* [Exercise data]
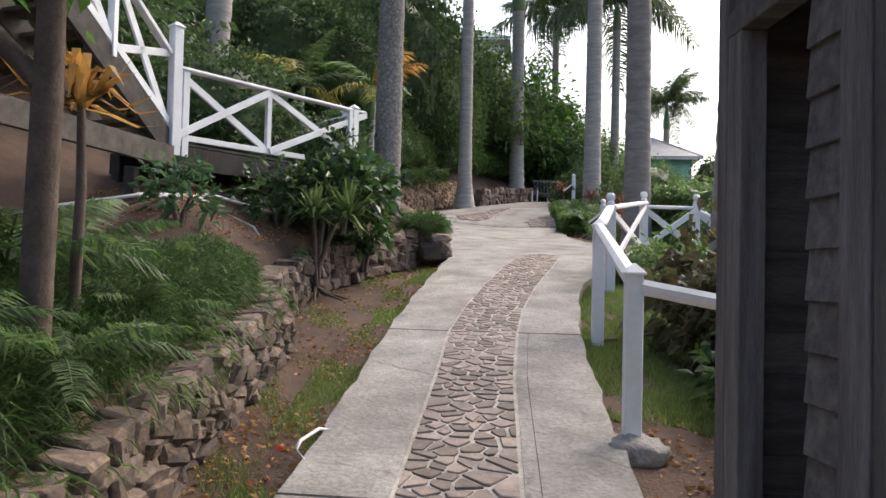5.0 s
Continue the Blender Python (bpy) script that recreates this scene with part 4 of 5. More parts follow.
rock("boulder", "brown rough boulder beside the gate leaf", -1.6, 4.5, 0.66, (0.18, 0.15, 0.16), 1)
rock("boulder", "large flat brown stone at the wall corner", -1.72, 16.05, 2.42, (0.30, 0.36, 0.20), 2, 8)
rock("boulder", "flat capping stone at the wall corner", -1.66, 15.98, 2.63, (0.2, 0.2, 0.09), 3, 20)
for x, y, s in ((1.05, 21.3, 0.13), (1.25, 20.9, 0.1), (1.55, 20.7, 0.12), (0.95, 21.9, 0.1), (1.9, 20.3, 0.1)):
    rock("boulder", "small edging stone under the lamp post", x, y, foot(x, y) + 0.04, (s, s * 0.8, s * 0.7), x * 7, y * 50)

# ---- planting along the bank ----
bush_kind("broadleaf_shrub", "glossy dark broadleaf shrub on the bank", "shrub", (0.62, 0.62, 0.5), 0.19, 0.12, 900, 60, LEAF_GLOSSY, LEAF_DARK, 0.17, -0.1, 0.45, 7, at=(-2.7, 13.95, foot(-3.1, 13.95) + 0.05))
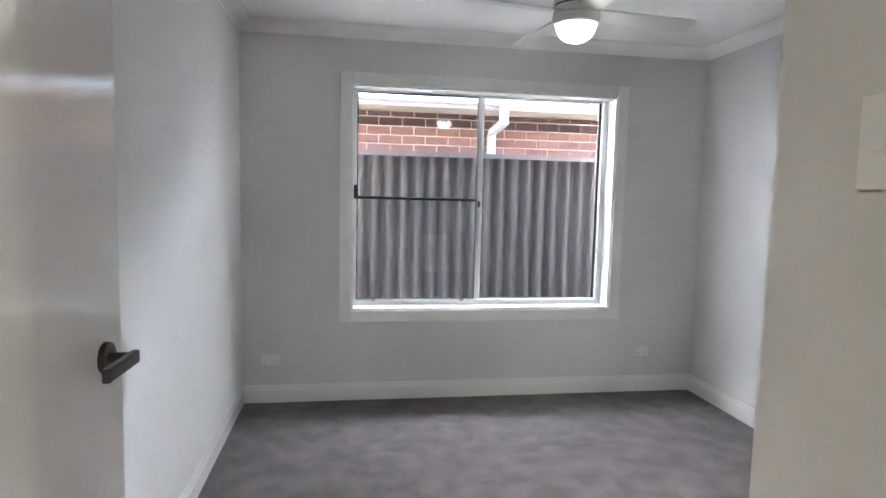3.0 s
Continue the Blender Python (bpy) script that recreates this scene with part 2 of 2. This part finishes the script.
# floors and ceilings
solid("floor", boxes((-0.05, XR + 0.05, YH, 0.05, -0.12, 0.0)), M_CARPET, "grey mauve cut-pile carpet with shading marks", "carpet", "structure")
solid("floor_hall", boxes((-3.0, 4.6, -8.5, YH, -0.12, 0.0)), M_CARPET, "grey cut-pile carpet of the hall", "carpet", "structure")
solid("ceiling", boxes((-3.2, 4.8, -8.7, 0.30, H, H + 0.12)), M_CEIL, "flat white plasterboard ceiling", "ceiling", "structure")

# window wall with its opening
solid("wall_north", boxes((-0.1, WX0, 0, 0.11, 0, H), (WX1, XR + 0.1, 0, 0.11, 0, H), (WX0, WX1, 0, 0.11, 0, WZ0), (WX0, WX1, 0, 0.11, WZ1, H)),
      M_WALL, "pale grey painted plaster wall round the window", "wall", "structure")
solid("wall_east", boxes((XR, XR + 0.1, YD, 0, 0, H)), M_WALL, "plain pale grey painted plaster wall", "wall", "structure")
solid("wall_west", boxes((-0.1, 0, YD, 0, 0, H)), M_WALL, "plain pale grey painted plaster wall", "wall", "structure")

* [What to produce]
Print the complete listing exactly as it stands, without its pictures.

* [Exercise response]
5.0 s
Continue the Blender Python (bpy) script that recreates this scene with part 4 of 5. More parts follow.
rock("boulder", "brown rough boulder beside the gate leaf", -1.6, 4.5, 0.66, (0.18, 0.15, 0.16), 1)
rock("boulder", "large flat brown stone at the wall corner", -1.72, 16.05, 2.42, (0.30, 0.36, 0.20), 2, 8)
rock("boulder", "flat capping stone at the wall corner", -1.66, 15.98, 2.63, (0.2, 0.2, 0.09), 3, 20)
for x, y, s in ((1.05, 21.3, 0.13), (1.25, 20.9, 0.1), (1.55, 20.7, 0.12), (0.95, 21.9, 0.1), (1.9, 20.3, 0.1)):
    rock("boulder", "small edging stone under the lamp post", x, y, foot(x, y) + 0.04, (s, s * 0.8, s * 0.7), x * 7, y * 50)

# ---- planting along the bank ----
bush_kind("broadleaf_shrub", "glossy dark broadleaf shrub on the bank", "shrub", (0.62, 0.62, 0.5), 0.19, 0.12, 900, 60, LEAF_GLOSSY, LEAF_DARK, 0.17, -0.1, 0.45, 7, at=(-2.7, 13.95, foot(-3.1, 13.95) + 0.05))
3.0 s
Continue the Blender Python (bpy) script that recreates this scene with part 2 of 2. This part finishes the script.
# floors and ceilings
solid("floor", boxes((-0.05, XR + 0.05, YH, 0.05, -0.12, 0.0)), M_CARPET, "grey mauve cut-pile carpet with shading marks", "carpet", "structure")
solid("floor_hall", boxes((-3.0, 4.6, -8.5, YH, -0.12, 0.0)), M_CARPET, "grey cut-pile carpet of the hall", "carpet", "structure")
solid("ceiling", boxes((-3.2, 4.8, -8.7, 0.30, H, H + 0.12)), M_CEIL, "flat white plasterboard ceiling", "ceiling", "structure")

# window wall with its opening
solid("wall_north", boxes((-0.1, WX0, 0, 0.11, 0, H), (WX1, XR + 0.1, 0, 0.11, 0, H), (WX0, WX1, 0, 0.11, 0, WZ0), (WX0, WX1, 0, 0.11, WZ1, H)),
      M_WALL, "pale grey painted plaster wall round the window", "wall", "structure")
solid("wall_east", boxes((XR, XR + 0.1, YD, 0, 0, H)), M_WALL, "plain pale grey painted plaster wall", "wall", "structure")
solid("wall_west", boxes((-0.1, 0, YD, 0, 0, H)), M_WALL, "plain pale grey painted plaster wall", "wall", "structure")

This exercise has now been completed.